What the exercise asks: How many lines in the entries below include the string "follow"? Answer with the number only.

Rows from a dataset of clips and code:

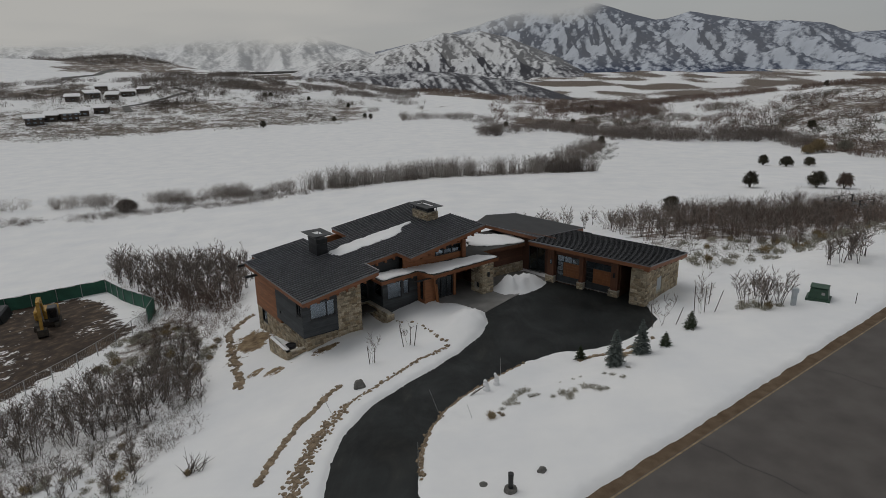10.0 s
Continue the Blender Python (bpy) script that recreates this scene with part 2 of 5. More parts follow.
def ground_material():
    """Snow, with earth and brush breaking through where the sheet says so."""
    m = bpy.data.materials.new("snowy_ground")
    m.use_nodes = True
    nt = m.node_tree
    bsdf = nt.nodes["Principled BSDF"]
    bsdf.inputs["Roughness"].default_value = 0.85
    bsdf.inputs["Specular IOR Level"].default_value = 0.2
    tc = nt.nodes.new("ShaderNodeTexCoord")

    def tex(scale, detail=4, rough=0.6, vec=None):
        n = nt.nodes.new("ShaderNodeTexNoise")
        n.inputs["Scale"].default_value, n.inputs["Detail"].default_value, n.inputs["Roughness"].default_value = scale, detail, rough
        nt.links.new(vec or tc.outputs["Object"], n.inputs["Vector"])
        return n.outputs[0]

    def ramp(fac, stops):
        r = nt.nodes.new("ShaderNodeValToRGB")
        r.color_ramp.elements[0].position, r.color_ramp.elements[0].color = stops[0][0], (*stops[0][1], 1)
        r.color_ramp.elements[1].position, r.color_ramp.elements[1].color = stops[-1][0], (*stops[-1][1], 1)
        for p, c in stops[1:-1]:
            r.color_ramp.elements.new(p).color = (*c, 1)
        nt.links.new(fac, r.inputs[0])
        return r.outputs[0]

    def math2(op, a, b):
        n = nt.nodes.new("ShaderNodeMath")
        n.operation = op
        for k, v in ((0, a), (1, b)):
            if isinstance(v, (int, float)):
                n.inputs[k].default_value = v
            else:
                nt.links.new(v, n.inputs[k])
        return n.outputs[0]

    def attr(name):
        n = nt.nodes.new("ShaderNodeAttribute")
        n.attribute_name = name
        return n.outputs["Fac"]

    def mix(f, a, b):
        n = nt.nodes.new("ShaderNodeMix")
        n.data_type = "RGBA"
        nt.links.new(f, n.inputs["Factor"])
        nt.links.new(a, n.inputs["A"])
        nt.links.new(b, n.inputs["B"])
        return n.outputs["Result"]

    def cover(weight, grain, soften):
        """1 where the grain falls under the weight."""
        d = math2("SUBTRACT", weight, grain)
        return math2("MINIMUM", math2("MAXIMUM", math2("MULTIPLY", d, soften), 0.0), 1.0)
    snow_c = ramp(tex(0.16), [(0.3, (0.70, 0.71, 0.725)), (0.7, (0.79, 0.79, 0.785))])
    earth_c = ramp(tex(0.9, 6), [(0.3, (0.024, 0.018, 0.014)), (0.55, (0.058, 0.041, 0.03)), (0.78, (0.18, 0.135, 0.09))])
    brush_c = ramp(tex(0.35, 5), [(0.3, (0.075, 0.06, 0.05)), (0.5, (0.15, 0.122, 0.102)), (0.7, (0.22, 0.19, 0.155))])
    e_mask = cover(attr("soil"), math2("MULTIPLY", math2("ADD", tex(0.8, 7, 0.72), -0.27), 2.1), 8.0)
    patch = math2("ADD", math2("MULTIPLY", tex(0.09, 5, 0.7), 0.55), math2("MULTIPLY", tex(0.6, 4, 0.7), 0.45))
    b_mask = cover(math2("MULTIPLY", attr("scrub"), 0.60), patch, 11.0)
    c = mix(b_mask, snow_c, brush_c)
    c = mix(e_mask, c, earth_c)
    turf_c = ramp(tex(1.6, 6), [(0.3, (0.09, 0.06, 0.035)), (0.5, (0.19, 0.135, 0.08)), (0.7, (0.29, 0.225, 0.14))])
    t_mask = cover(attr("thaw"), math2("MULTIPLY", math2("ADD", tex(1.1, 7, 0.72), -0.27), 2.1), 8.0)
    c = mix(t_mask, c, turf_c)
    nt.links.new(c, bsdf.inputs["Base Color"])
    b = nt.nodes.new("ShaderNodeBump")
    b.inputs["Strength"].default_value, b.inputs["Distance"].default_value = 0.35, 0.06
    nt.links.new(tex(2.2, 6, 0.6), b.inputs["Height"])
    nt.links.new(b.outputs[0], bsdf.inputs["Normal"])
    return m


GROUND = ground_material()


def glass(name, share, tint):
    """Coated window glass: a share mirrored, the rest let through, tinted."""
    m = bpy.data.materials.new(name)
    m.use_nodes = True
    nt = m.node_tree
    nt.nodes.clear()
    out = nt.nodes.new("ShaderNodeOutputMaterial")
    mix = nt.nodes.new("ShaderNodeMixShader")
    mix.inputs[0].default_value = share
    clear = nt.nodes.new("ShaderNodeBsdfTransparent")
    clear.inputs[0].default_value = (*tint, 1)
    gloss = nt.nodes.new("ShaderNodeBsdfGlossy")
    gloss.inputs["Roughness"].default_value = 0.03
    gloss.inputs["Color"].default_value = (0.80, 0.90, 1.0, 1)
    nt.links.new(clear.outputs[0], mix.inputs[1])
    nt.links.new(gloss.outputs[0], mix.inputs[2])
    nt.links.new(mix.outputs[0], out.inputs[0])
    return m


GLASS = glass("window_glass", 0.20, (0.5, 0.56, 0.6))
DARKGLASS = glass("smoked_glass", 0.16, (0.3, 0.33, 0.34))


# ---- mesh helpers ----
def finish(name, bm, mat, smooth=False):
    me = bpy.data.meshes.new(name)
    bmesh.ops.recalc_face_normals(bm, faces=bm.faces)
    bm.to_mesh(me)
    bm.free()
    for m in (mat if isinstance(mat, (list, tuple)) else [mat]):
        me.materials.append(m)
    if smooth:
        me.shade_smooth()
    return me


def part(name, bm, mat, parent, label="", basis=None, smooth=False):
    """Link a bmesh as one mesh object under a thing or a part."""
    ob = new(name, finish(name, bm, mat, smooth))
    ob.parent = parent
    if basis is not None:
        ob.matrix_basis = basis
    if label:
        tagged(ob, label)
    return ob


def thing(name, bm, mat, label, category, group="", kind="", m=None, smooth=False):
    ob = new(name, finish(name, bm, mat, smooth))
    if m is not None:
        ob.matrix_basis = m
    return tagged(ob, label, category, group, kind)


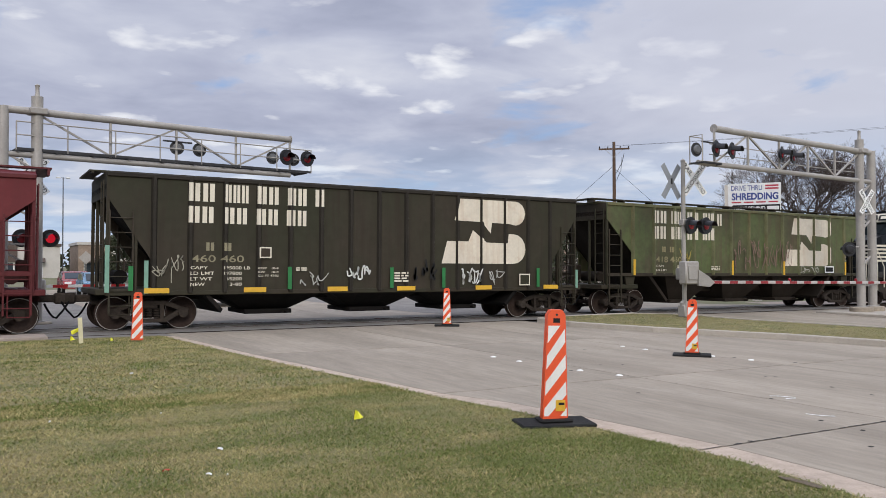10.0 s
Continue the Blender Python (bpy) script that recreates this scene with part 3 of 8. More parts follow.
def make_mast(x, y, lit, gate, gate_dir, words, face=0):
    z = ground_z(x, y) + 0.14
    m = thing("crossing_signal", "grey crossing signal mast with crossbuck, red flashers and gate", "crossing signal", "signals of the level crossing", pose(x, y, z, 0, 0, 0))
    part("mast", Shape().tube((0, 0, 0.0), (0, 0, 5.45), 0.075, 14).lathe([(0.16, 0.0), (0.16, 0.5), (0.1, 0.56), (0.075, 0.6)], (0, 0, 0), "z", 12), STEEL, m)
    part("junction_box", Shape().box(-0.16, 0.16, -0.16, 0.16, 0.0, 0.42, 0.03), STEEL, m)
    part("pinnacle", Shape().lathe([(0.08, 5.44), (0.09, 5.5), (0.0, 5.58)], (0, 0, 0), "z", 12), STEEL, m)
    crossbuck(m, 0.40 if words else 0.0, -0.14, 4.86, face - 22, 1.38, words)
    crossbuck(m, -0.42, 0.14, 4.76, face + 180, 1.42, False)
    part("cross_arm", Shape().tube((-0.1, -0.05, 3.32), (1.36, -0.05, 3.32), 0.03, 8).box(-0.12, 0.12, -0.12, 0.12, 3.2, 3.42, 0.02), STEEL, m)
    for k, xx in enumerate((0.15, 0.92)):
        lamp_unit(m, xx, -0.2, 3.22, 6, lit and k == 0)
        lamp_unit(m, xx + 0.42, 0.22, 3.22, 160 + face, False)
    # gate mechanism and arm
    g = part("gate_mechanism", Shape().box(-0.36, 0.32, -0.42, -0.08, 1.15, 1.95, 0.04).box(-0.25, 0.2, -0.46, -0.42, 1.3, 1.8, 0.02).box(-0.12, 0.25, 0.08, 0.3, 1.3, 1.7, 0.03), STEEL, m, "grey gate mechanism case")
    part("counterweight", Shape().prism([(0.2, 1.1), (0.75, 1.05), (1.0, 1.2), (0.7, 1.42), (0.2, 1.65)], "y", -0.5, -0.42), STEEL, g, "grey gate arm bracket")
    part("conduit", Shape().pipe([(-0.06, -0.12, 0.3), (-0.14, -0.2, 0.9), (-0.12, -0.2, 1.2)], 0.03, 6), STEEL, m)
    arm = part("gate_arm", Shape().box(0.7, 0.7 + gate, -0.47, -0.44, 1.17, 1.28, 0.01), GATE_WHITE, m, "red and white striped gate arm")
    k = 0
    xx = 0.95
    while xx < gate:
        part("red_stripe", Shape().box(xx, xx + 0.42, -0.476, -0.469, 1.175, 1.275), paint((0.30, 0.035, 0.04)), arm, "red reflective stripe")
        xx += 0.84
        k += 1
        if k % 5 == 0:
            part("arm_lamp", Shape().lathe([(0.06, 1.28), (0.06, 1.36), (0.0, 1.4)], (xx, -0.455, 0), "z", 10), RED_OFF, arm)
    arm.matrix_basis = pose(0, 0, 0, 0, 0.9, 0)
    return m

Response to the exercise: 2